Tuna Steaks with Tomatoes & Onions
Buying perfect steaks is probably the most important part in preparing a good tuna recipe. Make sure to choose firm and dark-red steaks which are at least ½ inch thick as tuna tends to dry out quite easily. In order to prevent this, you’ll also need to marinate your steaks with a generous amount of olive oil and your favorite herbs and/or spices.
Grilling the steaks, on the other hand, will be quite easy – you can either briefly grill the steaks directly over the open fire (about 1-2 minutes per side), or you can place them on a large piece of aluminum foil before cooking. This way you’ll make sure the steaks are thoroughly cooked and tender on the inside before placing them directly on the Outpost for the final, lightly charred flavor.
For this recipe, we chose a combination of olive oil, dried thyme, dried rosemary, and sea salt for marinating the ingredients before grilling. Adding a pinch of chili powder or red pepper flakes will definitely improve the flavor and add some extra kick.
We like to serve these steaks and vegetables with some boiled rice, but you can also eat them right away if the delicious aroma makes you feel they're too good to wait.

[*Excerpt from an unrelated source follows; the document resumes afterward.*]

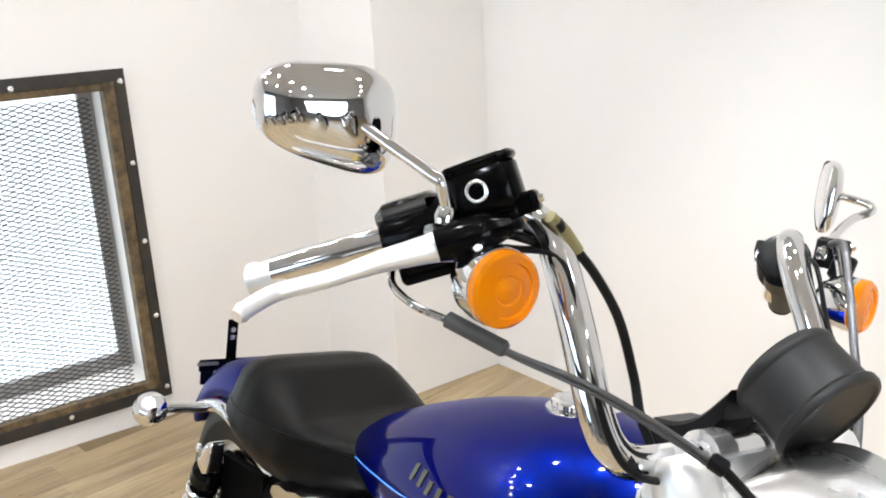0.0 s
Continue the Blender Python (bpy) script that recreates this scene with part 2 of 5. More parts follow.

3 tuna steaks, about ½ inch thick
4-5 medium-sized tomatoes
5 medium purple onions
1 Tbsp sea salt
2 tsp garlic powder
1 tsp dried thyme
1 tsp dried rosemary
¼ cup olive oil
1 Handful of fresh parsley leaves
Cooked rice, optional for serving
In a small bowl, combine together olive oil, sea salt, garlic powder, dried rosemary, and thyme. Whisk together and set aside.
Rinse steaks under cold running water and pat dry with some kitchen paper. Place on a large piece of aluminum foil and generously brush each with the prepared olive oil mixture. Set aside.
Wash tomatoes and place on a cutting board. Roughly chop each tomato and transfer to the aluminum foil along with the steaks. Brush tomatoes with the olive oil mixture as well and set aside.
Finally, peel and chop the onions. Transfer to the foil along with other ingredients and drizzle with the herb mixture. Let it sit while you prepare the grill.
Start the fire in your Breeo smokeless fire pit by adding dried branches. Let the fire burn for a while and then add some wood. Create a strong open fire and position the grill about 4 inches above the fire. Carefully place the aluminum foil with steaks and vegetables and cook for 4-5 minutes.
Remove the aluminum foil from the grill and continue to grill steaks and vegetables for 1-2 minutes per side.
Remove from the grill and serve with some cooked rice, boiled potatoes, or French fries. Sprinkle the steaks with chopped parsley and spritz with fresh lemon juice before serving.